I too own a 1996 Explorer. We had a leak from the low pressure side schrader valve. I put a vacuum pump and guages on it and it would hold a vacuum down to around 30 pounds, I thought it was good and recharged it and it lost the refrigerant and stopped cooling. I charged it again and put soapy water on all of the hose connections under the hood and the schrader valves and saw bubbles on the one on the low pressure side.
One trip to Napa and got the valve (around 5 bucks), pulled another vacuum then charged it again. So far so good for over a year.
If she had to add refrigerant earlier this year than that indicates there is a leak, it may not be completely empty but the low pressure switch will keep the compresser clutch from engaging if it is low.

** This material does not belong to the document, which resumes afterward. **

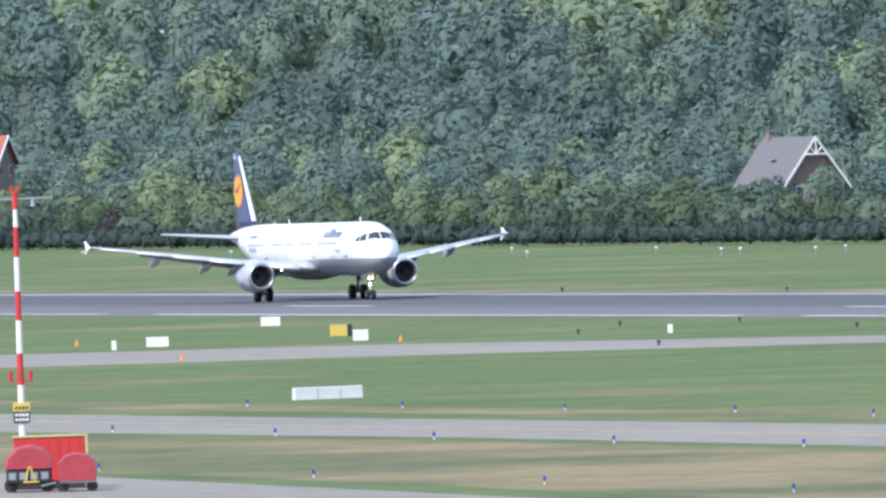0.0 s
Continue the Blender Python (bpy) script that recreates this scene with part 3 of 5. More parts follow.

To get the clutch to engage so that you can add refrigerant make a jumper wire and unplug the connector to the low pressure switch from the evaporator canister, jump the two contacts and the clutch will engage and draw in the refrigerant. IF it is a small leak you can nurse it along until it starts losing so much refrigerant that it becomes cheaper to fix it.
I replaced the compressor, evaporator and orifice tube with a kit from Napa for under 400 dollars including the PAG oil and the flush solvent to clean everything out before re-assembly, it was not that hard, studied it on some u-tube videos and tackled it myself.